What I'm asking is if there's a more efficient approximation at a higher level?
For example:
Can this function be decomposed into functions with a limited domain like
log2((2^x) * significand) = x + log2(significand)
hence eliminating the need to deal with different ranges (table lookups). The main problem I think is adding the k1 term kills all those nice log properties that we know and love, making it not possible. Or is it?
Iterative method? don't think so because the Newton method for log[x] is already a complicated expression
Exploiting locality of neighboring pixels? - if the range of the 8 inputs fall in the same approximation range, then I can look up a single coefficient, instead of looking up separate coefficients for each element. Thus, I can use this as a fast common case, and use a slower, general code path when it isn't. But for my data, the range needs to be ~2000 before this property hold 70% of the time, which doesn't seem to make this method competitive.

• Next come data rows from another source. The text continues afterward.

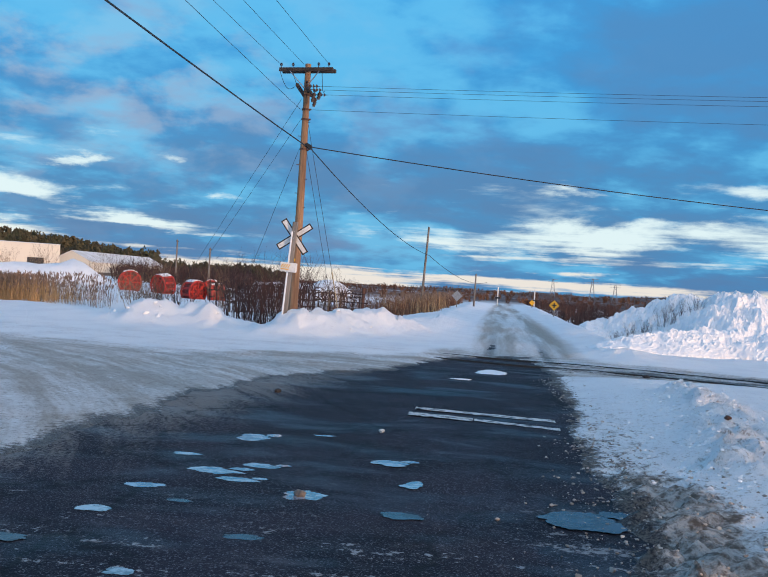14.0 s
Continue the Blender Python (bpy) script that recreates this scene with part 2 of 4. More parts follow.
def ground_material():
    """Snow over the land; where it is thin and driven on it turns to grey and brown ice with tyre streaks."""
    m = bpy.data.materials.new("snow_and_packed_ice")
    m.use_nodes = True
    t = m.node_tree
    b = t.nodes["Principled BSDF"]
    g = t.nodes.new("ShaderNodeNewGeometry").outputs["Position"]
    sep = t.nodes.new("ShaderNodeSeparateXYZ")
    t.links.new(g, sep.inputs[0])
    x, y = Val(t, sep.outputs[0]), Val(t, sep.outputs[1])
    at = t.nodes.new("ShaderNodeAttribute")
    at.attribute_name = "cover"
    c = t.nodes.new("ShaderNodeSeparateColor")
    t.links.new(at.outputs["Color"], c.inputs[0])
    packed, slush, edge = (Val(t, c.outputs[k]) for k in range(3))
    scrub = Val(t, at.outputs["Alpha"])
    # tyre streaks, broad and fine: round the bend, along the side road, along the main road
    dx, dy = x + 22.0, y - 5.0
    r = (dx * dx + dy * dy).op("SQRT")
    turn = dy.op("ARCTAN2", dx) * 16.0
    bend = noise_val(t, combine(t, r * 1.15, turn * 0.13, 0.0), 1.0, 5, 0.60, 0.3) * 0.62 + noise_val(t, combine(t, r * 5.0, turn * 0.5, 3.0), 1.0, 5, 0.70, 0.3) * 0.38
    run = y + x * 0.22
    across = noise_val(t, combine(t, x * 0.16, run * 1.3, 4.0), 1.0, 5, 0.62, 0.4) * 0.55 + noise_val(t, combine(t, x * 0.7, run * 4.2, 1.0), 1.0, 6, 0.72, 0.5) * 0.45
    along = noise_val(t, combine(t, x * 0.75, y * 0.03, 7.0), 1.0, 5, 0.62, 0.25)
    use_a = run.smooth(19.0, 23.5)
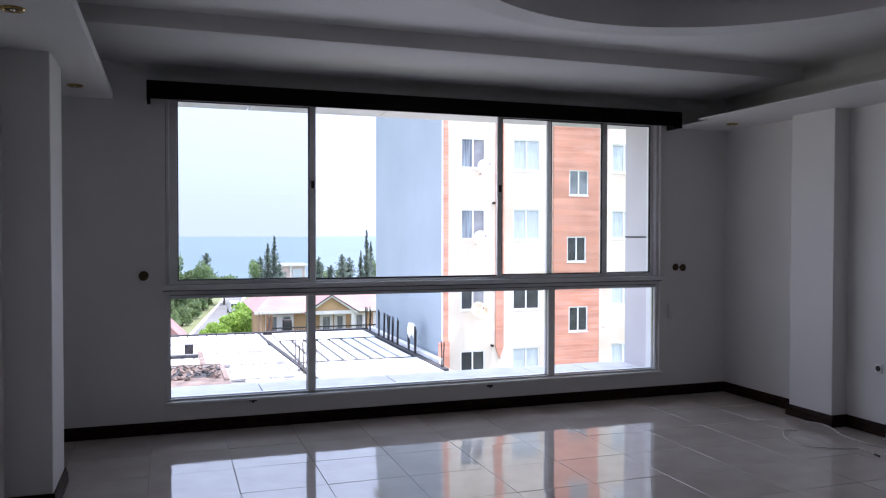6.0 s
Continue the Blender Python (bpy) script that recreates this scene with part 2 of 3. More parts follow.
M_LEAF = material("broad_leaves", (0.21, 0.28, 0.125), 0.6, noise_scale=0.9, noise_amount=0.3, random_amount=0.2, tint=(0.115, 0.17, 0.075))
M_LEAF_BRIGHT = material("young_leaves", (0.33, 0.46, 0.10), 0.6, noise_scale=0.9, noise_amount=0.25, tint=(0.22, 0.35, 0.065))
# needle colour paled and greyed to stand in for haze over the distance
M_NEEDLE_HAZED = material("hazed_conifer_needles", (0.21, 0.26, 0.215), 0.7, noise_scale=1.0, noise_amount=0.3)
for m in (M_LEAF, M_LEAF_BRIGHT, M_NEEDLE_HAZED):            # thin leaves let some light through
    t = m.node_tree
    b = t.nodes["Principled BSDF"]
    through_leaf, both = t.nodes.new("ShaderNodeBsdfTranslucent"), t.nodes.new("ShaderNodeMixShader")
    both.inputs[0].default_value = 0.5
    t.links.new(b.inputs["Base Color"].links[0].from_socket, through_leaf.inputs["Color"])
    t.links.new(b.outputs[0], both.inputs[1])
    t.links.new(through_leaf.outputs[0], both.inputs[2])
    t.links.new(both.outputs[0], t.nodes["Material Output"].inputs["Surface"])
G_CLEAR = glass("clear_glass", (0.985, 1.0, 0.99), 0.975)
G_LOW = glass("lower_glass", (0.99, 1.0, 0.995), 0.995)
G_TINT = glass("tinted_glass", (0.955, 0.975, 0.97), 0.945)
G_LAMP = glow("lamp_glow", (1.0, 0.97, 0.92), 0.7)


# ---- building helpers ----
def box(bm, x0, y0, z0, x1, y1, z1, bevel=0.0, segments=2):
    """A box between two corners, with rounded edges where a bevel is given."""
    made = bmesh.ops.create_cube(bm, size=1.0, matrix=Matrix.LocRotScale(((x0 + x1) / 2, (y0 + y1) / 2, (z0 + z1) / 2), None, (x1 - x0, y1 - y0, z1 - z0)))
    if bevel:
        edges = list({e for v in made["verts"] for e in v.link_edges})
        bmesh.ops.bevel(bm, geom=edges, offset=bevel, segments=segments, profile=0.5, affect="EDGES")
    return bm


def boxed(*args, **kw):
    return box(bmesh.new(), *args, **kw)


def mesh_of(name, bm, mat, smooth=False):
    me = bpy.data.meshes.new(name)
    bmesh.ops.recalc_face_normals(bm, faces=bm.faces)
    for f in bm.faces:
        f.smooth = smooth
    bm.to_mesh(me)
    bm.free()
    me.materials.append(mat)
    if smooth:
        me.set_sharp_from_angle(angle=radians(38))
    return me


def part(name, bm, mat, parent=None, label="", smooth=False):
    """Links a bmesh as one mesh object, under a thing or a part where one is given."""
    ob = new(name, mesh_of(name, bm, mat, smooth))
    if parent:
        ob.parent = parent
    if label:
        ob["label"] = label
    return ob


def thing(name, label, category, at=(0, 0, 0), group="", kind=""):
    ob = new(name)
    ob.location = at
    ob.empty_display_size = 0.1
    return tagged(ob, label, category, group, kind)


def structure(name, bm, mat, label, category, smooth=False):
    return tagged(part(name, bm, mat, smooth=smooth), label, category, kind="structure")


def lathe(bm, profile, steps=32, matrix=Matrix()):
    """Turns a profile of (radius, height) round the z axis."""
    rings = []
    for r, h in profile:
        if r < 1e-6:
            rings.append([bm.verts.new(matrix @ Vector((0, 0, h)))] * steps)
        else:
            rings.append([bm.verts.new(matrix @ Vector((r * math.cos(2 * math.pi * i / steps), r * math.sin(2 * math.pi * i / steps), h))) for i in range(steps)])
    for a, b in zip(rings, rings[1:]):
        for i in range(steps):
            j = (i + 1) % steps
            quad = list(dict.fromkeys((a[i], a[j], b[j], b[i])))
            if len(quad) > 2:
                bm.faces.new(quad)
    return bm


def prism(bm, outline, lift, axis="x"):
    """Extrudes a closed outline of 2D points over lift = (from, to) along an axis."""
    def place(p, s):
        return {"x": (s, p[0], p[1]), "y": (p[0], s, p[1]), "z": (p[0], p[1], s)}[axis]
    a = [bm.verts.new(place(p, lift[0])) for p in outline]
    b = [bm.verts.new(place(p, lift[1])) for p in outline]
    bm.faces.new(a), bm.faces.new(b)
    for i in range(len(a)):
        j = (i + 1) % len(a)
        bm.faces.new((a[i], a[j], b[j], b[i]))
    return bm


def tube(name, points, radius, mat, parent=None, label="", steps=8):
    """A round cable along a smooth line through the points, as a mesh."""
    pts = [Vector(p) for p in points]
    line = []
    for i in range(len(pts) - 1):
        p0, p1, p2, p3 = pts[max(i - 1, 0)], pts[i], pts[i + 1], pts[min(i + 2, len(pts) - 1)]
        for k in range(6):
            s = k / 6
            line.append(0.5 * ((2 * p1) + (p2 - p0) * s + (2 * p0 - 5 * p1 + 4 * p2 - p3) * s * s + (3 * p1 - p0 - 3 * p2 + p3) * s ** 3))
    line.append(pts[-1])
    bm = bmesh.new()
    rings = []
    for i, p in enumerate(line):
        d = (line[min(i + 1, len(line) - 1)] - line[max(i - 1, 0)]).normalized()
        side = d.cross(Vector((0.13, 0.07, 1))).normalized()
        up = side.cross(d)
        rings.append([bm.verts.new(p + radius * (math.cos(2 * math.pi * k / steps) * side + math.sin(2 * math.pi * k / steps) * up)) for k in range(steps)])
    for a, b in zip(rings, rings[1:]):
        for k in range(steps):
            bm.faces.new((a[k], a[(k + 1) % steps], b[(k + 1) % steps], b[k]))
    bm.faces.new(rings[0]), bm.faces.new(rings[-1])
    return part(name, bm, mat, parent, label, smooth=True)


# ---- the room's main sizes ----
WEST, EAST, SOUTH, NORTH = -0.885, 4.925, -8.0, 6.309
BAY_W, BAY_N = -5.2, 1.45                           # unseen bay added behind the eye to let bounced light escape
SOFFIT, STRIP, TRAY, RECESS = 2.461, 2.717, 2.824, 2.990
LIP_W, LIP_E, LIP_S = -0.43, 4.18, 0.634          # inner edges of the dropped border
BACK_S, STEP_Y, STEP_E = 0.39, 5.13, 4.72            # ends of the raised tray above the border
WIN = dict(x0=-0.078, x1=4.205, z0=0.232, z1=2.535)
THICK = 0.22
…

Please, give me some opinion, especially if you're an applied mathematician, even if you say it can't be done. Thanks.
You should be able to improve on least-squares fitting by using Chebyshev approximation. (The idea is, you're looking for the approximation whose worst-case deviation in a range is least; least-squares instead looks for the one whose summed squared difference is least.) I would guess this doesn't make a huge difference for your problem, but I'm not sure -- hopefully it could reduce the number of ranges you need to split into, somewhat.
If there's already a fast implementation of log(x), maybe compute P(x) * log(x) where P(x) is a polynomial chosen by Chebyshev approximation. (Instead of trying to do the whole function as a polynomial approx -- to need less range-reduction.)
I'm an amateur here -- just dipping my toe in as there aren't a lot of answers already.
One observation:
You can find an expression for how large x needs to be as a function of k0 and k1, such that the term x^k0 dominates k1 enough for the approximation:
x^k0 +k1 ~= x^k0, allowing you to approximately evaluate the function as
k0*Log(x).
This would take care of all x's above some value.
I recently read how the sRGB model compresses physical tri stimulus values into stored RGB values.
It basically is very similar to the function I try to approximate, except that it's defined piece wise:
k0 x, x < 0.0031308
k1 x^0.417 - k2 otherwise
I was told the constant addition in Log[x^k0 + k1] was to make the beginning of the function more linear. But that can easily be achieved with a piece wise approximation. That would make the approximation a lot more "uniform" - with only 2 approximation ranges. This should be cheaper to compute due to no longer needing to compute an approximation range index (integer log) and doing SIMD coefficient lookup.
For now, I conclude this will be the best approach, even though it doesn't approximate the function precisely. The hard part will be proposing this change and convincing people to use it.